MOSCOW -- Russia's Public Chamber has urged the Prosecutor-General’s Office to brand a notorious tsarist-era pamphlet purportedly outlining a Jewish plot to take over the world “extremist” in order to get it banned.
Prosecutors ruled in March that the “The Protocols Of The Elders Of Zion,” an early 19th-century document depicting a Jewish bid for global supremacy, does not contain xenophobic content. The publication is widely available from street vendors.
In a letter to Prosecutor-General Yuri Chaika last week, Evgeny Velikhov, secretary of the Public Chamber, urged that "The Protocols" be outlawed under Russia’s law on extremism before it disturbs the peace. The Public Chamber was established in 2005 to provide oversight over the government.
The work poses “a substantial threat to the peace, harmony, and integrity of the nationalities of our country,” Velikhov wrote in the letter, based on the findings of Yuri Pivovarov and Valery Tishkov, two members of the Russian Academy of Sciences.
“I think that this dirty forgery should not be sold anywhere, including Russia, because it fuels anti-Semitism and therefore racism," Pivovarov told RFE/RL. "This is obvious."
"The Protocols Of The Elders Of Zion"
The pamphlet is thought to have been forged by tsarist secret police and was published in 1903 in a St. Petersburg newspaper under the headline “The Jewish Program To Conquer The World.” The pamphlet was studied as part of the national curriculum in Nazi Germany.
But prosecutors found in March that there is “no information in this book that leads to activity against other national, social, and religious groups or individuals.”
They declined to add "The Protocols" to the Federal List of Extremist Materials after a Russian rights group made an appeal. Citing the results of an unspecified “psychological and socio-psychological examination,” prosecutors called the pamphlet “historically and politically” educational.
The Public Chamber’s request has so far gone unanswered.
“We await a reply from you in any form,” reads a second Public Chamber statement published on May 18.
'Classic Of Anti-Semitism'
Speaking to RFE/RL, Alexander Verkhovsky, head of the Sova Center, a Moscow-based group monitoring racist activities, called the document a “classic of anti-Semitism,” but nevertheless said it shouldn't be banned.
Like many rights activists, he takes issue with Russia's anti-extremism law itself, saying it has been used to suppress political dissent.

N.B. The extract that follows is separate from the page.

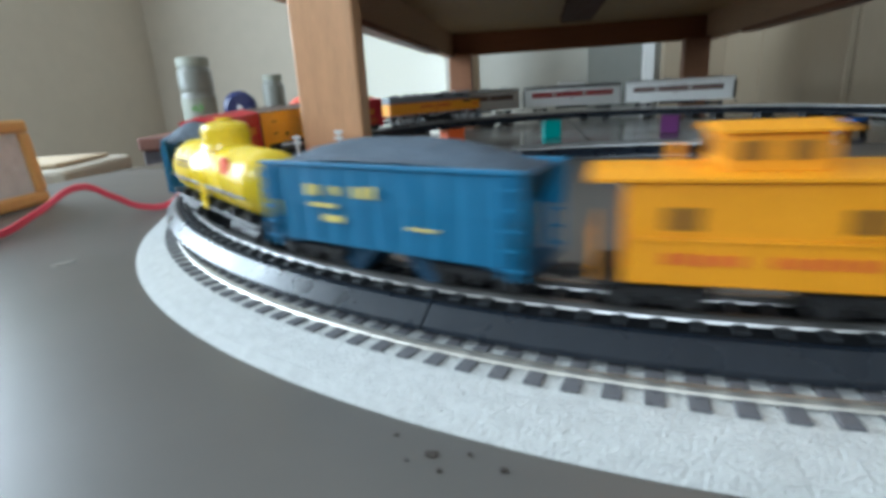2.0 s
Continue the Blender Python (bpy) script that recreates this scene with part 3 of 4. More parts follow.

The rights of religious minorities, for example, have been eroded as a result of the legislation's notoriously vague wording, which allows for practically any activity the authorities disapprove of to be branded extremist.
In September 2010, Sergey Bashtyrev, a Just Russia opposition politician, was barred from running in local elections because his opposition to private fee-paying schools was deemed to exhibit signs of extremism.
Verkhovsky said Russia’s rapidly expanding list of banned “extremist materials” now includes around 870 texts. But the law, he says, is too cumbersome to be put into practice effectively.
Moreover, outlawing a book ruled to be extremist requires a court to indicate its precise publication details, which Verkhovsky says creates a loophole. If the work is republished by a different publishing house, he says, then it constitutes a different book, even if the contents are the same.
"If they ban this publication, then they can republish it tomorrow through a different publishing house that is not subject to the ban, and the pamphlet will be back in circulation again," Verkhovsky said. "This has already happened many times.”
Nonetheless, Verkhovsky said he favors introducing a law that prohibits certain kinds of propaganda.
“It’s a classic of anti-Semitism," he said, "but the fact of the matter is that states actions must be rational. I’m not against a law that bans a certain type of propaganda. Such laws exist across Europe. But they need to be formulated correctly with the legal mechanisms to implement them correctly."